Friday, March 13, 2015

Keeping It Classy, Iowa

Iowa does not automatically mean "hick", regardless of what kind of BuzzFeed article you have read.

I feel like after the wrap up of this season's The Bachelor, we may have gotten a bit of a bad rap.  Yes, there is a tremendous amount of wide, open space, that fills slowly with growing crops.  You can enjoy the aroma of money in spring while passing by fields freshly sprayed with manure.  You will also frequently pass by a large steel building located in the middle of nowhere, and wonder what the stench wafting in your windows is.  (For the non-Iowan, that's called a hog confinement.)

Contrary to what you may have viewed on the whoring yourself out for money show, Iowan's DO know how to form a complete sentence.  There are also some of us who can sing.  We even find things to do other than go to bars for pizza, and visit Post Offices.  Not every major event in our lives takes place in a barn.

That being said, I feel I must admit to a few small things about living in rural Iowa.

During Lent, the aroma of dirty grease fryers fills the air.  Every bar and tavern within three miles of a cornfield is frying up fish that will lube up your intestines better than a box of Ex Lax.  If you should happen to live next to one of these grease pits (as I do), the warm spring day will seem like a curse as you open a window and realize your entire house now smells like a vat of rancid lard.  You will also race home after work, hoping against all hope that the endless constipated people needing to take a shit after eating grease soaked fish have not parked in your yard.  You will then remember the piles of mud that have appeared after a quick thaw of snow, and keep your fingers crossed it will work as a moat and keep people from parking near your home.  However, that does not solve the problem of the people parking at the mud free curb in front of your house, where you will spend the following morning picking up beer cans left behind by tee totalling fish revelers.  Typically, it's a Busch Light can, occasionally, a to go cup with the remnants of liquor, and every once in a while, a dirty diaper.  Just because they are Catholic does not mean they aren't swine.

Holidays such as St. Patrick's Day are celebrated with a parade.  But what that really means is we will put on a parade to make it look like we're keeping a holiday family friendly, but once the sun goes down, that parade is forgotten and it's bar time.  If you have no wish to dance on a table or throw up in a dirty bathroom, it's just common knowledge that you don't enter that particular town on St. Patrick's Day.  But hey, there's a parade.

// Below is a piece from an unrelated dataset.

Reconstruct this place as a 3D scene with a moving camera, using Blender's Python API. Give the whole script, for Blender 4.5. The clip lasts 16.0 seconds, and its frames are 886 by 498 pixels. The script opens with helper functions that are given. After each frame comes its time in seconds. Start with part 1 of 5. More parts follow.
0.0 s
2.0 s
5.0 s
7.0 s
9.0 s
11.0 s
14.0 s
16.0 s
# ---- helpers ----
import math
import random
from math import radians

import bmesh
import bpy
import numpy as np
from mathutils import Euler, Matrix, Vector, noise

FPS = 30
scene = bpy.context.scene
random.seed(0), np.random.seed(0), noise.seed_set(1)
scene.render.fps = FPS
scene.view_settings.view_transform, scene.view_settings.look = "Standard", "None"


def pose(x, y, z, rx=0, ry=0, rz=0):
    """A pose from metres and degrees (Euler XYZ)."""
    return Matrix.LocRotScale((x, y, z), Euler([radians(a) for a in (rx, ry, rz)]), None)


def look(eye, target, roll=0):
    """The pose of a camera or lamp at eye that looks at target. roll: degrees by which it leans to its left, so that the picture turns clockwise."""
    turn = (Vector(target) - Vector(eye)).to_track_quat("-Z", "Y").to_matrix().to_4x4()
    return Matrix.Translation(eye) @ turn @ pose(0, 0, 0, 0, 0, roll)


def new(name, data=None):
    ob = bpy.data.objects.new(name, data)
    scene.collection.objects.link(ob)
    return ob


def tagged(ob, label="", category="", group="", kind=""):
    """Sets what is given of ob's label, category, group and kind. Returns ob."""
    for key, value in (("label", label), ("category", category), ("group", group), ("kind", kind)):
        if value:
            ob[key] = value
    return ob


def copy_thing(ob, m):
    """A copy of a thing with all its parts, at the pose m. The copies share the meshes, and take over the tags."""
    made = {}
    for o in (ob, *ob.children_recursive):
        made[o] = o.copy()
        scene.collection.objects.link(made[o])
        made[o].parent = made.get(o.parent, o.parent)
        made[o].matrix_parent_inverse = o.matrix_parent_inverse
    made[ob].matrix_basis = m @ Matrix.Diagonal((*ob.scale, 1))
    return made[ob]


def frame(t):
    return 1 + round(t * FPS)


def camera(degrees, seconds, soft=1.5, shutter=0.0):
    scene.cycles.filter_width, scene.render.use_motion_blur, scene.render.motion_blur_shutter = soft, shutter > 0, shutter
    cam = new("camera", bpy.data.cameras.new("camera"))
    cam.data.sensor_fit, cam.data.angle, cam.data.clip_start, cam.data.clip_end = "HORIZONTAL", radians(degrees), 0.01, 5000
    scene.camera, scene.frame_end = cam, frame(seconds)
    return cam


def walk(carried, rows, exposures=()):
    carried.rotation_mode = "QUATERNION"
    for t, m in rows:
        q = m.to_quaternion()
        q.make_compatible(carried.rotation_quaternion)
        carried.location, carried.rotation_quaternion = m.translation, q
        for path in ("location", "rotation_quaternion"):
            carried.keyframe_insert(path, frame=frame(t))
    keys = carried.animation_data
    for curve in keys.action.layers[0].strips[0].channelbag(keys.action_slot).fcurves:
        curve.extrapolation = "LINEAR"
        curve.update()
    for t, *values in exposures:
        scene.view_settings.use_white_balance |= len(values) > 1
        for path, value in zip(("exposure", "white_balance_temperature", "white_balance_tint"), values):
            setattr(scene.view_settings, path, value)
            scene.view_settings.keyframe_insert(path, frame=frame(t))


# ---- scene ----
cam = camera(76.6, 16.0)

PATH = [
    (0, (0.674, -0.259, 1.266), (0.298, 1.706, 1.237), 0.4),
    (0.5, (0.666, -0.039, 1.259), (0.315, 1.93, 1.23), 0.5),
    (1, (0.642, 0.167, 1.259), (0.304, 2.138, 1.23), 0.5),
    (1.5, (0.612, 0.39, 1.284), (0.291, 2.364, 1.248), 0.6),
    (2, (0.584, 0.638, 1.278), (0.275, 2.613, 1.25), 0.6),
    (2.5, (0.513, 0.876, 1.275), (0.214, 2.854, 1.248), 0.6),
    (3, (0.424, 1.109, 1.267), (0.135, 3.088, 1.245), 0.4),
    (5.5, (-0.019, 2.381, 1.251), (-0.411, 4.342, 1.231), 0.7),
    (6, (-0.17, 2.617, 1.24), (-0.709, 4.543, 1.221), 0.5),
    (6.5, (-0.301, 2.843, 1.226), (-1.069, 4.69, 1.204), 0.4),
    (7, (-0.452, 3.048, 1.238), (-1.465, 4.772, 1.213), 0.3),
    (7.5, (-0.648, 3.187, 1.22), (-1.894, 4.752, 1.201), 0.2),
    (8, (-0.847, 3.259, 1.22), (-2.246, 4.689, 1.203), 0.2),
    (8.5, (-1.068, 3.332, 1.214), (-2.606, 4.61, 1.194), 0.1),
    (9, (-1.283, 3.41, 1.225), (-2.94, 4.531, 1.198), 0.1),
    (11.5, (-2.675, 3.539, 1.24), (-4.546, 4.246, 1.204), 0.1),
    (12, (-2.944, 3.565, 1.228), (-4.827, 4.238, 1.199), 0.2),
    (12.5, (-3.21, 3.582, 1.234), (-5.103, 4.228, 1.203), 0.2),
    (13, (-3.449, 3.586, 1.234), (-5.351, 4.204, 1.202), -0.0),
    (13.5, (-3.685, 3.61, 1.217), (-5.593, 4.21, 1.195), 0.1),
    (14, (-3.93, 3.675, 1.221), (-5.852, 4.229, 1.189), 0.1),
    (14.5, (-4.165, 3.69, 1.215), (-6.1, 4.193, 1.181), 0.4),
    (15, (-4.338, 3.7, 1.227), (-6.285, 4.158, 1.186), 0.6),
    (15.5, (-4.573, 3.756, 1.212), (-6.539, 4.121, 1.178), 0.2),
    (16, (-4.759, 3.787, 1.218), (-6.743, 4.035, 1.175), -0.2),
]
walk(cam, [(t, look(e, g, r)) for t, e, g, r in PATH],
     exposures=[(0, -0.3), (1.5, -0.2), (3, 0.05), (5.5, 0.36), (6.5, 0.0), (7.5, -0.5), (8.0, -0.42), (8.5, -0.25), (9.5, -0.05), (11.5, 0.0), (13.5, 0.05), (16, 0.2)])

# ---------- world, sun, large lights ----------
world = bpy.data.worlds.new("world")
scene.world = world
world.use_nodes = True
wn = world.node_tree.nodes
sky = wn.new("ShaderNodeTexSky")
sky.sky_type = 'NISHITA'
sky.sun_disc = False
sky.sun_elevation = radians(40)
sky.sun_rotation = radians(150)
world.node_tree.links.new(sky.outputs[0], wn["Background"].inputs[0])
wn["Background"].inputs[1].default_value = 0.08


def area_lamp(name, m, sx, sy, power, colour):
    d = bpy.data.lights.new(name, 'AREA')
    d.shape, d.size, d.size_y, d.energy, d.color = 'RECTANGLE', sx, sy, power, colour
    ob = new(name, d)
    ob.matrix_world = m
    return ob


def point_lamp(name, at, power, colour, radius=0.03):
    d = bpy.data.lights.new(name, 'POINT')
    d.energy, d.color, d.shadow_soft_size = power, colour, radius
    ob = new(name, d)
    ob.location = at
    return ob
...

When the weather begins to warm (and here in Iowa, that means anything above 45 degrees), it's time to get out the motorcycle.  And put your small child on the back.  Without a helmet.  You also open all your car windows and turn the cassette player up really really loud.  Usually playing  Iron Maiden.  Because the entire downtown wants to hear it through your home stereo-turned-subwoofer in your trunk.  Which usually means muffled music heard through trunk rattling.

When warm weather arrives, people start complaining about it being cold.  While wearing no jackets.  They are the same people who whined through the entire winter.  Because living in Iowa your entire life does not prepare you for the normal winter weather we have every year, apparently.  These same people will complain, once again, when summer arrives, but will instantly move on to saying it's too hot.  While wearing their jackets.

As a rural Iowan, you can also peruse the pages of your local shopper for jobs, things for sale, and entertainment in the area.  Basically, a paper of nothing but advertisements and announcements.  Along with finding out where all your greasy fish is being cooked, you can decide whether or not you want to attend the male strip show at the county fairgrounds, or better yet, the 1st annual Testicle Festival.  Don't ask me what is actually happening at a Testicle Festival, but being from rural Iowa, I can guarantee it includes the deep frying of some sort of animal balls.  Typically, the standard fried nut comes from a pig, but hey, it's a festival, so who knows what kind of testicle buffet they will have going on.  Perhaps they will even have games and a testicle parade for the kiddos.

That being said, rural Iowa IS a fantastic place to live.  Once you get used to the various aromas of the land, you can send your kids off to play in the local creek all day, build a huge bonfire in your yard, engage in a little target practice in a field, and shoot off fireworks without worrying about a trip to jail.  Even when you tend to keep to yourself as I do, there is a sense of community and coming together when emergency or tragedy strikes. 

You just have to acquire a "taste" for it.  Remember, though there may be the aroma of pig shit, the frying of pig nuts, there's also an endless supply of bacon.  And that's enough right there.